0
(0)

Александр Островский, знаток купеческого Замоскворечья, артистического быта, Заволжья с его фольклорным, сказочным наследием — вовсе не одноплановый обличитель самодурства, власти тьмы, патриархальности (хотя и это направление его творческих усилий чрезвычайно важно). Он был чуток к русскому слову, к тому множеству смыслов и оттенков смысла, что отложили в слове русская история, быт, жизненный опыт людей. Ведь Пушкин тоже отказался в «Евгении Онегине» от «условной приподнятости своих ранних романтических поэм», у него вещи движутся «от торжественного к обыденному, от трагического к смешному и обратно, они обладают переменной ценностью».

Эта подвижность, многозначность слова присуща и драмам Островского. Что означает, например, фамилия Тугина, вдовы из пьесы «Последняя жертва»? «Туга — это печаль. Она и печалится, эта вдова. Она могла быть Печалиной. Но Тугина лучше», — заметил мастер внимательного чтения писатель хх века Ю.Олеша (1899-1960). Свои опенки смысла есть в фамилиях купцов Деликатов и Паратов (намёк на деликатность одного и помпезность, парадность другого). Но ведь — не «парад», не «Парадов», а глухое, смягченнов «т», то есть уценённый парад тщеславия! Это лишь частность, подробность мира Островского, как своего рода «языковой личности».

Историческое место Островского, а его зрелые пьесы «Свои люди — сочтёмся», «Бедная невеста», «Не в свои сани не садись» (1853) с эскизными ещё образами самодуров, портретом самодурства как разнузданного властолюбия явилась почти одновременно с антикрепостническими «Записками охотника» (1852) И.С.Тургенева — определяется его драматической, подчас трагедийно — сатирической картиной поединка молодых людей с чистыми сердцами, с жаждой воли и «темным царством» домостроя, казёнщины, нравственной и семейной неволи.

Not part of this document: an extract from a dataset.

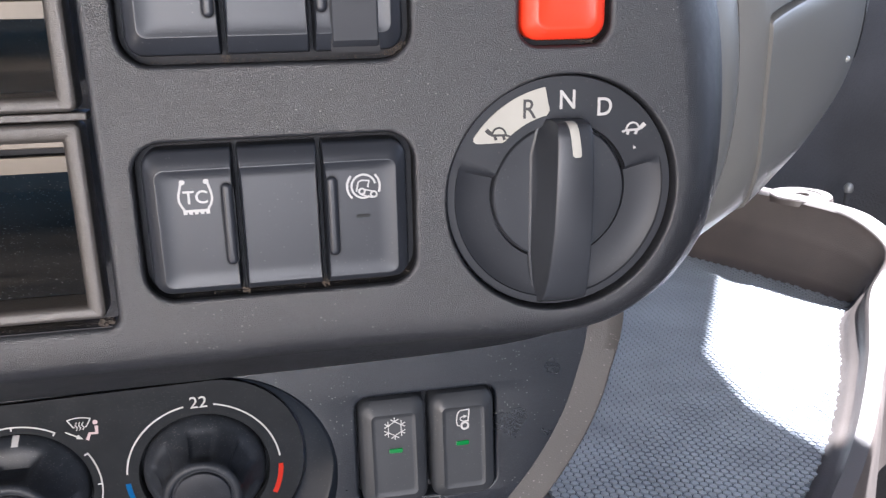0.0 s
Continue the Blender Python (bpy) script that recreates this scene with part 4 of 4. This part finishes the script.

Он, безусловно, художник, близкий и Тургеневу, и Герцену, и Некрасову в обеспокоенности за народную судьбу. Конечно, многоликий и полный игры страстей, открытый волжским просторам и сказке мир Островского нельзя сводить только к конфликтной схеме, талантливо и образно определённой критиком Н.А.Добролюбовым, схеме борьбы добра и зла: «луч света в тёмном царстве». Эта схема во многом справедлива и доныне помогает уяснить смысл трагического протеста Катерины в «Грозе» (1859), Ларисы в «Бесприданнице» (1879): обе героини гибнут, не найдя в мире опоры для идеальных, просветлённых мечтой, надеждой устремлений, не умея спасти сокровище цельной, духовно богатой личности, «сберечь красоту, талант, высокие чувства» (Ю.МЛотман).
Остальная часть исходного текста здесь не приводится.